LEM: Semester Project / Student Choices

Because I used my existing courses to do the Learning Environment Model design challenge for today, I decided to put the post here. Unlike the LEM challenge I did yesterday (see post), this time I did the drawing first and then wrote the narrative to accompany the drawing. The semester project has a lot of elements I cannot capture with the modeling tools, but I tried to surface the key aspect of the design challenge for today, which is the element of student choice. You can see that multi-stage choice process running down the middle of the diagram. See below for a narrative to explain that choice process.

(or click on image for larger view)


Exploration/Planning. What I tried to show here is how there is a brainstorming process that happens in the first few weeks of the class in which students brainstorm and plan their semester writing project (downward arrow flow on the left of chart; this process can last for up to 4 weeks), and then they create the project through an iteration of writing stories and revising for the rest of the semester (11, 12, or 13 weeks, depending on how many weeks they spend on the planning process — the writing process is on the right side of the chart). 

Project Choice. Each student creates either a Storybook Website or a Blog Portfolio. The Storybook consists of a set of interrelated stories on a topic of the student's choice (see Storybook Archive for examples), while the Portfolio consists of a curated section of the student's class blog, containing their best stories. I started offering the Portfolio option a couple years ago when it became clear that there were always a few students who were not really enthusiastic about their Storybook project (for all kinds of reasons); the Portfolio is a way to create the same type of semester-long writing project with the flexibility of choosing new topics/styles every week. The challenge, then, is how to help students choose which type of project will be best for them! As a general rule, it has turned out that about half of the students choose Storybooks and half choose Portfolios.
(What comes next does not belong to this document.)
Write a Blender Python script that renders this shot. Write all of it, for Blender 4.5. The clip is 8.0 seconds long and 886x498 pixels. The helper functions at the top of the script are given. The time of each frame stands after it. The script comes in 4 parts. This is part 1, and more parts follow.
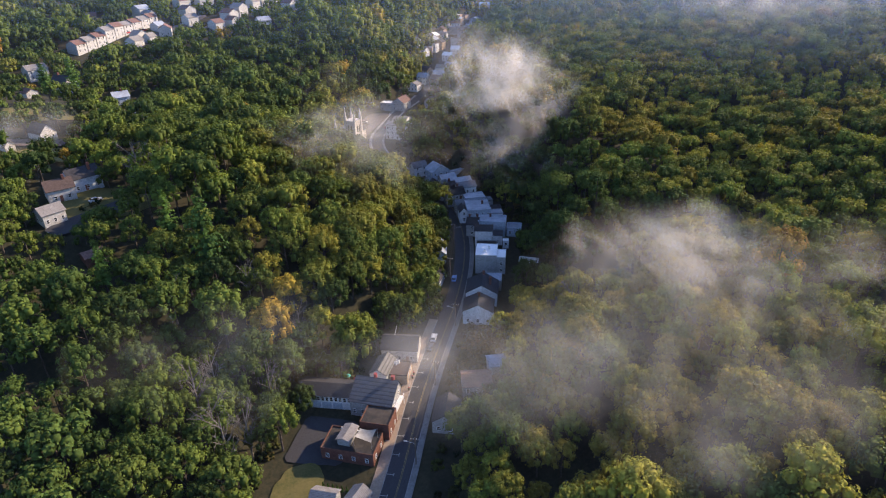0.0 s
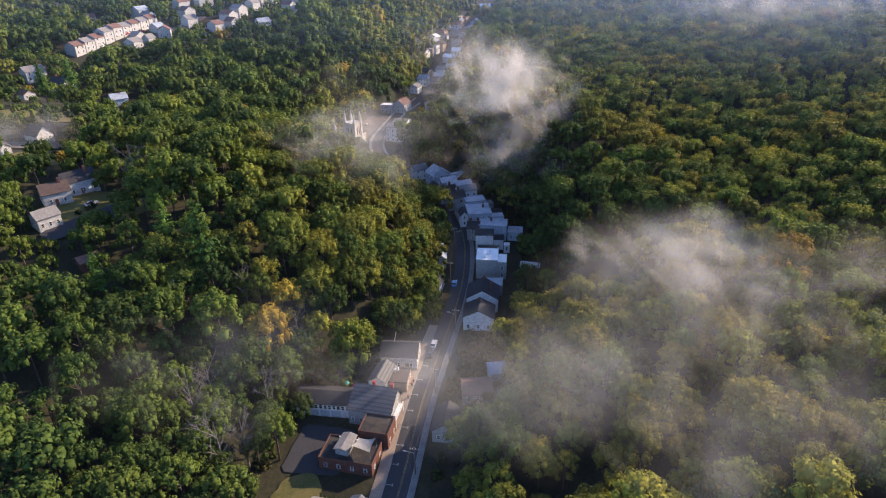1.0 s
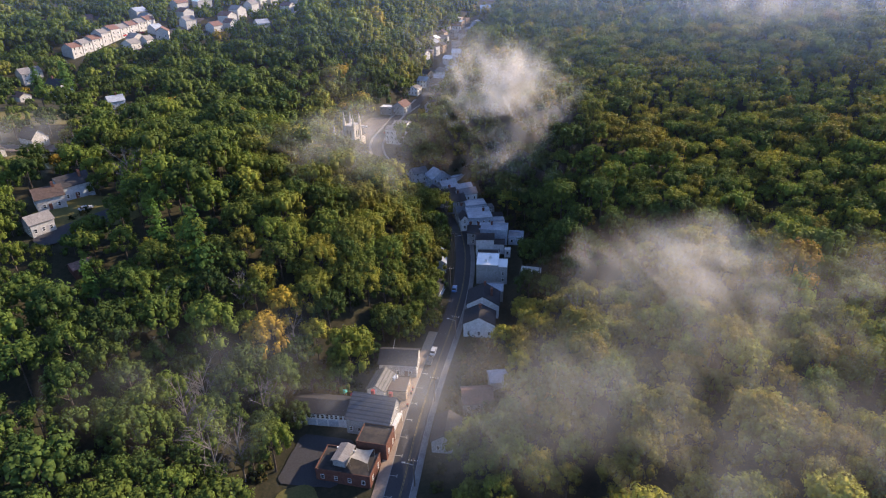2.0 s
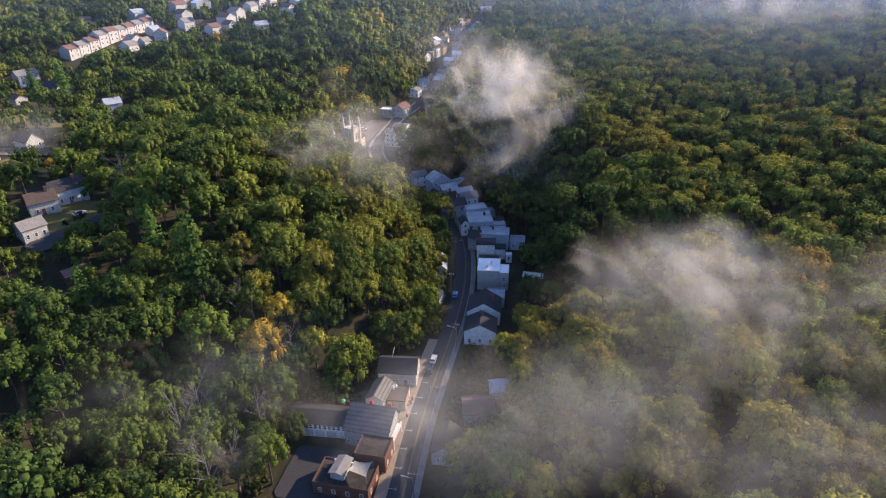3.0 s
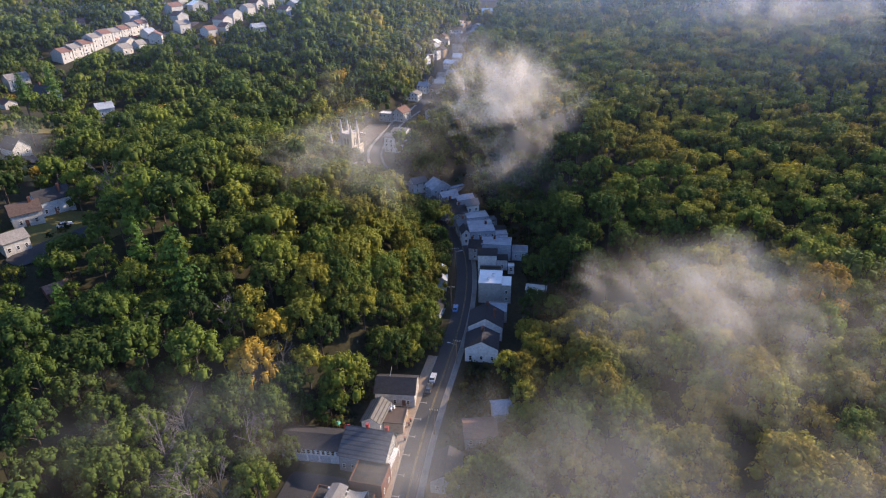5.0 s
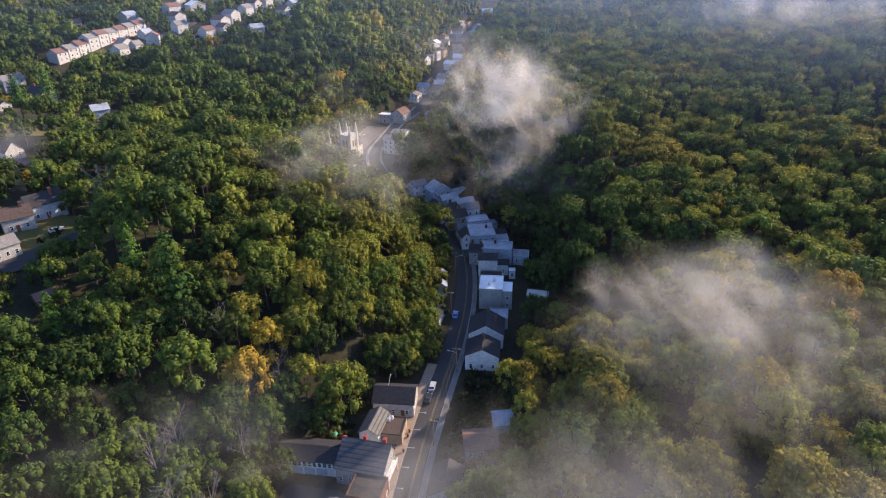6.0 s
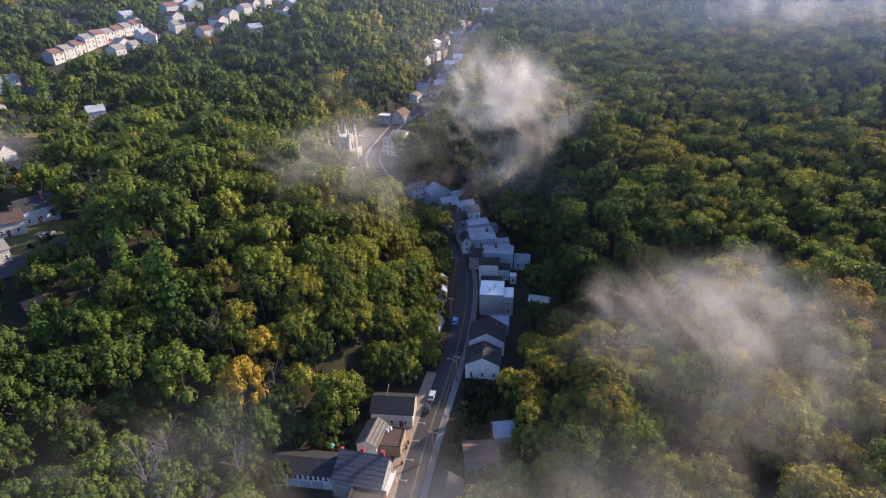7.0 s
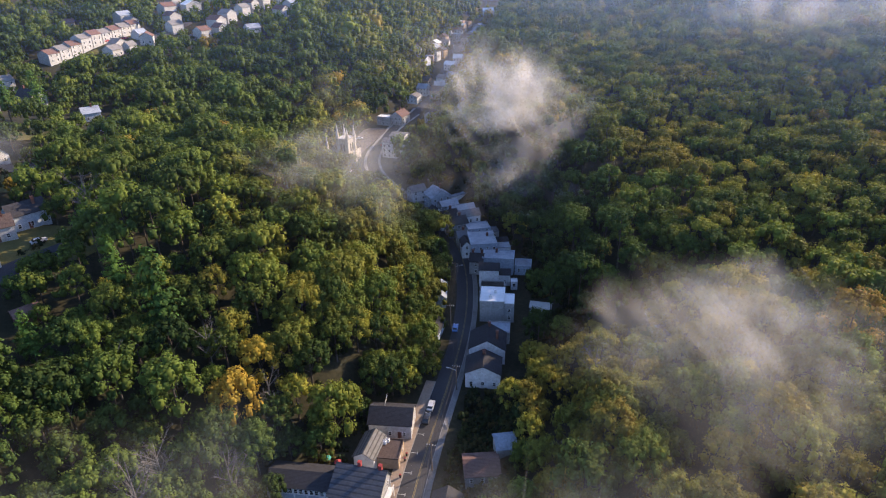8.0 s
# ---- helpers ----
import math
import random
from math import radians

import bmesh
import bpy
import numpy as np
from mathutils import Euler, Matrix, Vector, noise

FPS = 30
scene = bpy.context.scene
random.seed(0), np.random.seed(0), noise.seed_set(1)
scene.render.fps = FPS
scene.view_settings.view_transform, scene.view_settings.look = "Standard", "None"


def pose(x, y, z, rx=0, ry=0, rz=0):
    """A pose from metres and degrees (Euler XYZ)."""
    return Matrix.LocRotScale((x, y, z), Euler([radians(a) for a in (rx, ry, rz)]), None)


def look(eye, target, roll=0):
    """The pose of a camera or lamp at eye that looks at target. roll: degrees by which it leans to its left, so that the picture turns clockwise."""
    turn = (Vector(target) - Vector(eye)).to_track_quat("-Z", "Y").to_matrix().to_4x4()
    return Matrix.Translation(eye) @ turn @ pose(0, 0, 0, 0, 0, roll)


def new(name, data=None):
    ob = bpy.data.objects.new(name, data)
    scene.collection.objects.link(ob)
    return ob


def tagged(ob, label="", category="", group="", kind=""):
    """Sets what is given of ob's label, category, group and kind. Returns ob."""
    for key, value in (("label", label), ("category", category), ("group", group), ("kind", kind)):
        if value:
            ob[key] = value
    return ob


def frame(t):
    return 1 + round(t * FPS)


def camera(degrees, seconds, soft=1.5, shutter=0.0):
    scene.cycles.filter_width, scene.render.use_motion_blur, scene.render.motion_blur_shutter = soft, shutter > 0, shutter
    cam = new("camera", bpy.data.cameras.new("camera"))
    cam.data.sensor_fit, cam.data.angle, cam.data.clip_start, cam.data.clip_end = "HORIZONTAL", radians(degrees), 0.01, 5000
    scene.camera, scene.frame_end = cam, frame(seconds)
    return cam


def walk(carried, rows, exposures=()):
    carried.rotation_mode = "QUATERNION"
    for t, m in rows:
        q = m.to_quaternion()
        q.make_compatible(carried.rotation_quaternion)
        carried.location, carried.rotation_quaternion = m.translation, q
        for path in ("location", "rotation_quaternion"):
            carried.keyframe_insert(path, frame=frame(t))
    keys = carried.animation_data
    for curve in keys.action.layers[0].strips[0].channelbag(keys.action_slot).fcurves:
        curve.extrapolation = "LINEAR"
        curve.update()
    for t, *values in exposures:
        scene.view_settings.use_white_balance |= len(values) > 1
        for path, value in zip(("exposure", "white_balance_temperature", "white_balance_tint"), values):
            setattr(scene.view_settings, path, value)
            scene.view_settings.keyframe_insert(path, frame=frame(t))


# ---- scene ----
cam = camera(70.4, 8.0, soft=1.15)
PATH = [
    (0, (0.52, 0.812, 120.537), (0.415, 2.594, 119.635), -1.5),
    (0.5, (0.433, 2.299, 120.503), (0.327, 4.082, 119.603), -1.4),
    (1, (0.383, 3.911, 120.441), (0.277, 5.695, 119.542), -1.4),
    (1.5, (0.362, 5.709, 120.357), (0.256, 7.493, 119.46), -1.4),
    (3, (0.149, 11.712, 119.885), (0.041, 13.498, 118.993), -1.4),
    (3.5, (0.103, 13.894, 119.812), (-0.005, 15.682, 118.922), -1.4),
    (4, (0.018, 16.175, 119.749), (-0.091, 17.963, 118.859), -1.4),
    (4.5, (-0.085, 18.484, 119.678), (-0.194, 20.272, 118.789), -1.4),
    (6, (-0.259, 25.351, 119.254), (-0.369, 27.139, 118.365), -1.4),
    (6.5, (-0.294, 27.677, 119.183), (-0.404, 29.465, 118.293), -1.4),
    (7, (-0.31, 30.022, 119.131), (-0.421, 31.809, 118.24), -1.4),
    (7.5, (-0.312, 32.356, 119.098), (-0.423, 34.143, 118.207), -1.4),
    (8, (-0.295, 34.628, 119.073), (-0.407, 36.414, 118.181), -1.4),
]
walk(cam, [(t, look(eye, target, roll)) for t, eye, target, roll in PATH])

# ---- sky, sun, exposure ----
SUN_UP, SUN_ROUND = 25.0, 57.0          # degrees above the horizon; degrees clockwise from north (+y)
world = bpy.data.worlds.new("sky")
scene.world = world
world.use_nodes = True
sky = world.node_tree.nodes.new("ShaderNodeTexSky")
sky.sky_type, sky.sun_disc = "NISHITA", False
sky.sun_elevation, sky.sun_rotation = radians(SUN_UP), radians(SUN_ROUND)
sky.air_density, sky.dust_density, sky.ozone_density = 1.0, 0.4, 3.0
back = world.node_tree.nodes["Background"]
back.inputs["Strength"].default_value = 0.135
world.node_tree.links.new(sky.outputs[0], back.inputs["Color"])
sun_way = Vector((math.sin(radians(SUN_ROUND)) * math.cos(radians(SUN_UP)), math.cos(radians(SUN_ROUND)) * math.cos(radians(SUN_UP)), math.sin(radians(SUN_UP))))
sun = new("sun", bpy.data.lights.new("sun", "SUN"))
sun.data.energy, sun.data.angle, sun.data.color = 5.0, radians(0.6), (1.0, 0.78, 0.48)
sun.matrix_world = look(sun_way * 900, (0, 0, 0))
scene.view_settings.exposure = 1.29
scene.view_settings.use_white_balance = True
scene.view_settings.white_balance_temperature = 6000
scene.view_settings.white_balance_tint = 22
scene.cycles.transparent_max_bounces = 60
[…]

Iterated Choice. As students go through the 2, 3, or 4 weeks of planning, they are pondering a big choice, which I show in the middle of the chart; there are three vectors as it were that they can follow as they go through this iterated process. Since the Storybook is an entirely new kind of idea for most students in the class, I ask them to spend some time in Week 1 and Week 2 exploring Storybook possibilities. Then, after they get feedback from me about the Storybook topics they have proposed (I focus on connecting them with useful online resources), they can decide if there is a topic that grabs them... or not. If they really don't have a topic that grabs them, they can start their Portfolio in Week 3. If they do have a topic that they are excited about, in Week 3 they start planning how the Storybook would actually work (stories to include, styles to use). They then get feedback from me again, and again they choose: if things are not falling into place, they can start their Portfolio in Week 4. If the Storybook plan is going well, then they build their Storybook website in Week 4.

Writing Project. By Week 5 of the semester, everybody is engaged in their writing project. The Storybook and the Portfolio have the same writing "experience" — writing, feedback from me, feedback from other students, revision, more writing, more feedback, more revision, and so on. The difference is just the content (semester-long topic in Storybook versus weekly topics in Portfolio) and the medium (Storybook is a separate website while the Portfolio is a labeled section of the student's class blog). Everybody ends up on their own schedule since they might start the writing part of the project in Week 3 or 4 or 5, and any give story might require one or two rounds of revision. By the end of the semester, a Portfolio might have as many as six stories in it; a Storybook might have as many as four stories plus an introduction — but it varies a lot; there is no fixed requirement about how many finished stories each student might write.

Themed Portfolios. One really nice surprise that happened as a result of the students exploring the Portfolio option was that they started creating something like a Storybook inside their Portfolio, pursuing a theme over several weeks or even over the whole semester. That was not something I suggested, but the students started doing that on their own... so now I also suggest that in my comments on their Portfolio stories! Unlike the advance Storybook planning, these Portfolio themes evolve in an ad hoc way as the students react to the stories they are reading for the class or as they discover through their own writing a style and/or character that they use to connect their Portfolio stories.

As you can see from all the elements in the drawing, there is a lot that goes into this process, and I'll return to this drawing with more narrative in future posts... which will probably help me improve the drawing too! But for now, I am really happy with how this version of the drawing surfaces the element of student choice and how there is an overall learning process that the students can share together while each going through their own discovery process to launch their own project.